The facts of this case demonstrate that, even though a claimant may consider the merits of his or her claim are highly uncertain, the court can treat he or she as having sufficient knowledge within the meaning of section 14A.
Mr Su’s case was that Lakatamia’s allegations caused him to have knowledge following Cooke J’s decision in 2014, where it was established that Mr Su had personal liability.
Yet Mr Su knew some years earlier than this that allegations of personal liability were being levelled against him. By July 2012, he was the subject of a freezing injunction, which meant both that the allegation had been made and that the court had accepted that it amounted to a good arguable case.

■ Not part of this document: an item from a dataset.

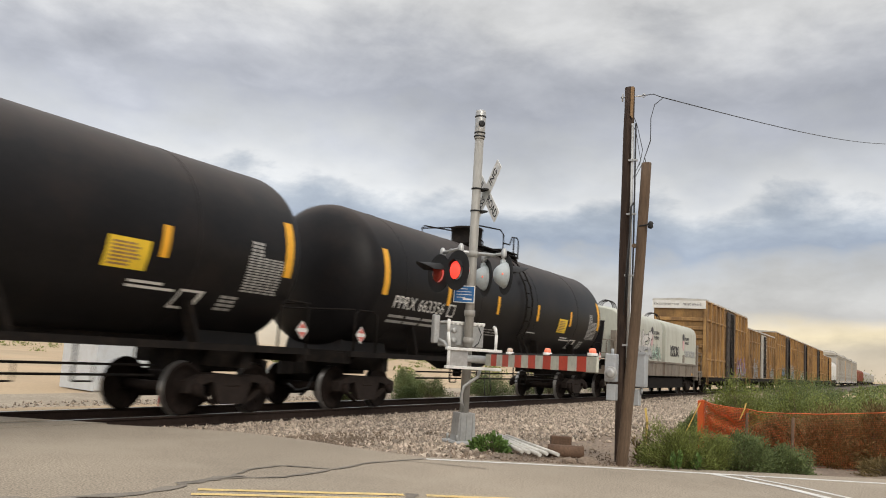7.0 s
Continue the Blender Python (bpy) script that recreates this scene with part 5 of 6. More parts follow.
def crossing_lamp(sig, x, s, first, reach):
    """One flashing lamp: background disc, housing, hood, lens ring, and a disc that turns its lit face out."""
    lamp = thing("flashing_lamp")
    lamp.parent = sig
    lamp.location = (x, s * 0.42, 2.60)
    lamp.rotation_euler.z = radians(12) if s < 0 else math.pi - radians(6)
    # it faces its own -y
    bm = B()
    n = 32
    for y0 in (0.0,):
        a = [(0.31 * math.cos(t), 0.31 * math.sin(t)) for t in [2 * math.pi * k / n for k in range(n)]]
        b = [(0.145 * math.cos(t), 0.145 * math.sin(t)) for t in [2 * math.pi * k / n for k in range(n)]]
        va = [[bm.verts.new((u, y, v)) for u, v in a] for y in (0.0, 0.008)]
        vb = [[bm.verts.new((u, y, v)) for u, v in b] for y in (0.0, 0.008)]
        for k in range(n):
            j = (k + 1) % n
            bm.faces.new((va[0][k], va[0][j], vb[0][j], vb[0][k]))
            bm.faces.new((va[1][k], vb[1][k], vb[1][j], va[1][j]))
            bm.faces.new((va[0][k], va[1][k], va[1][j], va[0][j]))
            bm.faces.new((vb[0][k], vb[0][j], vb[1][j], vb[1][k]))
    bmesh.ops.recalc_face_normals(bm, faces=bm.faces)
    part("background_disc", bm, "matt_black", lamp, "matt black round background")
    bm = B()
    lathe(bm, [(0.185, 0.010), (0.20, 0.02), (0.195, 0.06), (0.13, 0.15), (0.09, 0.18), (0.03, 0.19)], "y", 24)
    box(bm, -0.035, 0.035, 0.02, 0.09, 0.18, 0.24)
    lathe(bm, [(0.205, 0.012), (0.212, 0.02), (0.205, 0.03)], "y", 24)
    part("housing", bm, "lamp_case", lamp, "pale grey flared lamp housing")
    bm = B()
    m = 14
    for r, rev in ((0.165, False), (0.157, True)):
        rows = []
        for k in range(m + 1):
            t = math.radians(18 + 144 * k / m)
            drop = reach * math.sin(t) ** 0.8
            rows.append((bm.verts.new((r * math.cos(t), 0.0, r * math.sin(t))), bm.verts.new((r * math.cos(t), -drop - 0.03, r * math.sin(t) - 0.05 * drop))))
        for p_, q in zip(rows, rows[1:]):
            f = bm.faces.new((p_[0], q[0], q[1], p_[1]) if not rev else (p_[0], p_[1], q[1], q[0]))
            f.smooth = True
    part("hood", bm, "matt_black", lamp, "black visor hood")
    # the disc that turns: a lit face and a dark one
    bm = B()
    lathe(bm, [(0.05, -0.034), (0.10, -0.024), (0.138, -0.004), (0.138, 0.004), (0.10, 0.024), (0.05, 0.034)], "y", 24)
    for f in bm.faces:
        f.material_index = 0 if f.calc_center_median().y < 0 else 1
    for e in (1, -1):
        pb = B()
        lathe(pb, [(0.020, 0.0), (0.018, 0.010), (0.008, 0.014)], "x", 12)
        if e < 0:
            bmesh.ops.scale(pb, vec=(-1, 1, 1), verts=pb.verts)
            bmesh.ops.reverse_faces(pb, faces=pb.faces)
        part("sight_port", pb, "amber_lens", lamp, "small red sight port", loc=(e * 0.150, 0.11, 0.0))
    disc = part("lens", bm, ("lens_on", "lens_off"), lamp, "round red lens, lit when flashing", loc=(0, -0.03, 0))
    LAMP_DISCS.append((disc, (0, -0.03, 0), first))
    bm = B()
    tube(bm, [(0, 0.05, 0.2), (0, 0.05, 0.32)], 0.025, 8)
    lathe(bm, [(0.045, 0.30), (0.045, 0.36), (0.02, 0.40)], "z", 10, at=(0, 0.05, 0))
    part("hanger", bm, "galv", lamp)


def blade(sig, angle, words, z):
    m = Matrix.Translation((0, 0.17, z)) @ pose(0, 0, 0, 0, angle, 0)
    bm = B()
    prism(bm, [(-0.61, -0.10), (-0.565, -0.115), (0.565, -0.115), (0.61, -0.10), (0.61, 0.10), (0.565, 0.115), (-0.565, 0.115), (-0.61, 0.10)], 0.0, 0.006, "y")
    bmesh.ops.recalc_face_normals(bm, faces=bm.faces)
    b = part("crossbuck_blade", bm, "white_paint", sig, "white blade with black capitals")
    b.matrix_local = m
    for k, w in ((-1, words[0]), (1, words[1])):
        lettering("word", w, 0.185, "matt_black", b, Matrix.Translation((k * 0.34, -0.003, 0)) @ HEAD, 0.002, squeeze=0.92)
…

The decision might be seen as harsh in circumstances where Mr Su may well have thought (and might have been advised) that the allegation of personal liability was unlikely to succeed. In such circumstances, it is understandable that he may not have wanted to incur the cost of pursuing his brokers. But adopting this viewpoint is to misunderstand the function of the court at the original trial. The court did not impose facts on the parties, but instead made findings of facts and drew conclusions as to the state of affairs in 2008 on the basis of Lakatamia’s pleaded case. This outcome had been a real possibility ever since Lakatamia had issued its case and obtained an injunction.
Parties in Mr Su’s position could and should respond sooner where they reasonably perceive that the outcome of a case might reveal negligent conduct by an adviser. If they want to avoid costs of parallel proceedings, there remains a possibility of entering into a standstill agreement or issuing proceedings and applying to have them stayed pending the outcome of the primary claim.